Gaetz called the indictment “the most severe election interference on the part of the federal government that we’ve ever seen.”

Some of the former president’s closest allies in the House zeroed in on direct responses. Ohio Republican Rep. Jim Jordan, who chairs the House Judiciary Committee, sent a letter to Attorney General Merrick B. Garland alleging the DOJ did not follow some protocols related to the search.

McCarthy and members of House GOP leadership delivered broadsides against the Biden administration in responding to the indictment. But in statements on social media, some did not outline taking a specific course of action, unlike other members of the conference.

House Majority Whip Tom Emmer, R-Minn., said on social media that Democrats have “always been eager to execute their political witch hunt” against Trump. “This is the ultimate abuse of power, and they will be held accountable,” Emmer said.

Any fervor may not go as far among moderates in the conference or in the Senate who see Trump’s actions as problematic.

Sen. Mitt Romney, R-Utah, who voted to convict Trump in the impeachment trial that followed the Jan. 6, 2021, attack on the Capitol, noted that the former president is entitled to a presumption of innocence and said he did not see any evidence of DOJ wrongdoing.
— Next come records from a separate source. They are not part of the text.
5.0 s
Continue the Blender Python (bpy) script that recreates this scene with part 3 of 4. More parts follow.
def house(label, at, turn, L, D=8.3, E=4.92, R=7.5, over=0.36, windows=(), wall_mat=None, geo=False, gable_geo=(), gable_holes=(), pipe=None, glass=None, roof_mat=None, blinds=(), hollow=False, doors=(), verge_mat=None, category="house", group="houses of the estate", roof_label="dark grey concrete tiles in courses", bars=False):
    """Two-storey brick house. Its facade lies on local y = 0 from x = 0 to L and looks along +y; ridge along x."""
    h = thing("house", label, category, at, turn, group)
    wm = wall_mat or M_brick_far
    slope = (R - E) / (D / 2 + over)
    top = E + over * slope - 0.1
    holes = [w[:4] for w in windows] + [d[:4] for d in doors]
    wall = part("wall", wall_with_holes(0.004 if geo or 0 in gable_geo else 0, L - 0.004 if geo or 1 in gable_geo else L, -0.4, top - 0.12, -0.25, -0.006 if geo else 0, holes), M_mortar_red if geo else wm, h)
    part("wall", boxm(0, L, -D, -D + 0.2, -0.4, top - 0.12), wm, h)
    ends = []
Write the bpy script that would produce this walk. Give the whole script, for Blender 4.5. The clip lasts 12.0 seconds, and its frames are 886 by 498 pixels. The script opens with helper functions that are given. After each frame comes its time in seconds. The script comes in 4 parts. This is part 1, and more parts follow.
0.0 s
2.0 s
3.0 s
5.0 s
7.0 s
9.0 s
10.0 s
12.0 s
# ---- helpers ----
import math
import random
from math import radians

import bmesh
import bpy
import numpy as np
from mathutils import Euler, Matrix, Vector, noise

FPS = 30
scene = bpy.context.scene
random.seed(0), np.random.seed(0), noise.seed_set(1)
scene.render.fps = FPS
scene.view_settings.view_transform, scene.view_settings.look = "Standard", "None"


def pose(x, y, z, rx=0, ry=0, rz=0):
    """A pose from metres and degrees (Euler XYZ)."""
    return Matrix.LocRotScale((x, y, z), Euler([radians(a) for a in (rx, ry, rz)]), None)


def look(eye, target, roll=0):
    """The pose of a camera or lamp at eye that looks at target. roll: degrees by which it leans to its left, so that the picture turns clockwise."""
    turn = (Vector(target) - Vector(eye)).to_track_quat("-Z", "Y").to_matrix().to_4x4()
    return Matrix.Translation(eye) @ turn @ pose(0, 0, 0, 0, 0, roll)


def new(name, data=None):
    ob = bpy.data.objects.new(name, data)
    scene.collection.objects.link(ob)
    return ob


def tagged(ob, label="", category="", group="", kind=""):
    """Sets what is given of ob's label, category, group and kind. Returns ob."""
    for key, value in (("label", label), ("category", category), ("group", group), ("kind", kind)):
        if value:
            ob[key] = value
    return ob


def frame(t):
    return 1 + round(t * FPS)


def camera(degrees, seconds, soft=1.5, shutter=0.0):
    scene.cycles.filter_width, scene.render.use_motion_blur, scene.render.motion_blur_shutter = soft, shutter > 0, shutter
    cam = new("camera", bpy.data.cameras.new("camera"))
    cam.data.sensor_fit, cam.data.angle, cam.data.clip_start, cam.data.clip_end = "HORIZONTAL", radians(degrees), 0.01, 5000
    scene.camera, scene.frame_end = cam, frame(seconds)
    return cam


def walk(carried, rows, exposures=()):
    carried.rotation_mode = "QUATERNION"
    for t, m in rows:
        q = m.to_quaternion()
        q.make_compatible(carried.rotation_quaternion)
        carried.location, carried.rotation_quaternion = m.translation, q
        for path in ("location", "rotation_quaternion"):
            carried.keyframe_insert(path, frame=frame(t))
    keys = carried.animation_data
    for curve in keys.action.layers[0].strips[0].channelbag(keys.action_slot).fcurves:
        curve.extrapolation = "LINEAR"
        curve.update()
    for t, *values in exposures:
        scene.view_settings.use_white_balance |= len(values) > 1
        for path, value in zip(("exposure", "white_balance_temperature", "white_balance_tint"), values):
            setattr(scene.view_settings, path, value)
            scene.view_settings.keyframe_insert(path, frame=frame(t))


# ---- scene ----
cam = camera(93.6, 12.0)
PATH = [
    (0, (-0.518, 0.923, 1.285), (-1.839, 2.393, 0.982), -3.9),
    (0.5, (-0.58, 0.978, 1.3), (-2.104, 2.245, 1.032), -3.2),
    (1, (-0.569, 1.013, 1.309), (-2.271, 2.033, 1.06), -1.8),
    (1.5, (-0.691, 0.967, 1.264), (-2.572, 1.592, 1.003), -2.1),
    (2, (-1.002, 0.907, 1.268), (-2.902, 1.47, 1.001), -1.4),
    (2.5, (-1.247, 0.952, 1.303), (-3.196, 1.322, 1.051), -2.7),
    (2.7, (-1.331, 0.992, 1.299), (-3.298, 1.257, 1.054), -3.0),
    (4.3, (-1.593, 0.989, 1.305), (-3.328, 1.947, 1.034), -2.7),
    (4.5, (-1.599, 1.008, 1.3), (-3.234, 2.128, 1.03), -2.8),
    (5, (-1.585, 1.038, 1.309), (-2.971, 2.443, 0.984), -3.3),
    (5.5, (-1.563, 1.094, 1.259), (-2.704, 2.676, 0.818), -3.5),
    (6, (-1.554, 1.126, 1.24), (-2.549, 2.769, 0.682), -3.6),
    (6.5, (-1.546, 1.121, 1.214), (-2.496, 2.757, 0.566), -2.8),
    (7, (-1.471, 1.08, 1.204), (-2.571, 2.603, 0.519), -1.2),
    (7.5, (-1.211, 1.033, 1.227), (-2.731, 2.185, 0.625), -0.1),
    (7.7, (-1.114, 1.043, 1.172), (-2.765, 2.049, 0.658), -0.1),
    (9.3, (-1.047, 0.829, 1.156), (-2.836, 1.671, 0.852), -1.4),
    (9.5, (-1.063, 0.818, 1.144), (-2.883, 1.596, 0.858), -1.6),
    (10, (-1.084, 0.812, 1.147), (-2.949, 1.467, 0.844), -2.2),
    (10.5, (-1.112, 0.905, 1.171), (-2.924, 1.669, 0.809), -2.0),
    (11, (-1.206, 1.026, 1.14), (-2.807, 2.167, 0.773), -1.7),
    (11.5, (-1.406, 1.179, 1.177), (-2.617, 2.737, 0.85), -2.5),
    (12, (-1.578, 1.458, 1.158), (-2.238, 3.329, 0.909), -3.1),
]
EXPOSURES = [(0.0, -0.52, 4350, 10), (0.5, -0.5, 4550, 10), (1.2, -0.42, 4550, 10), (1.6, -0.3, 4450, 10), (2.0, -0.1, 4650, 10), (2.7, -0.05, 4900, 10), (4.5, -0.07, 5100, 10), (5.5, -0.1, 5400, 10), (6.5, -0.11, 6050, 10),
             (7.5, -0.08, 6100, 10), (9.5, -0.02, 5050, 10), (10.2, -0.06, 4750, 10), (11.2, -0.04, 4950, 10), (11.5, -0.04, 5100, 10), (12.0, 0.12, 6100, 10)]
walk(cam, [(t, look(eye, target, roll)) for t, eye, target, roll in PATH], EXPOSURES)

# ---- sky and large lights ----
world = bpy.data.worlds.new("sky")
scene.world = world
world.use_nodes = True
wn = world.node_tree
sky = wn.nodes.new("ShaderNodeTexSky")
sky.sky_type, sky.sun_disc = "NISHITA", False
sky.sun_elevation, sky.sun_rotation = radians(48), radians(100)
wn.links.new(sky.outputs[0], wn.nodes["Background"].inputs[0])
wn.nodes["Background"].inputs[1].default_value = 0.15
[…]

“Mr. Trump brought these charges upon himself by not only taking classified documents, but by refusing to simply return them when given numerous opportunities to do so,” Romney said in a statement.

Almost a full day after news of the indictment first broke, Senate Minority Leader Mitch McConnell, R-Ky., and Minority Whip John Thune, R-S.D., had not responded publicly.

The reaction to the reported Trump indictment illustrated the broader dynamics playing out among House Republicans, said Casey Burgat, director of the legislative affairs program at George Washington University’s Graduate School of Political Management. The moment, he said, was another example of some House Republicans wanting to take hard-line positions on everything from debt limit bills to actions toward the Justice Department.

McCarthy’s “razor-thin” House majority could add to the tension, Burgat said.

“If you don’t have, basically, unanimity in exactly what [detailed] and specific response you want to have, then you don’t have any at all. You just have people talking about what should be done. But nothing actually does get done, which just leads to frustration,” Burgat said.

Biden for his part, declined to comment Friday when asked if he had spoken to Attorney General Garland. “I have not spoken to him at all and I’m not going to speak with him,” Biden said. “And I have no comment on that.”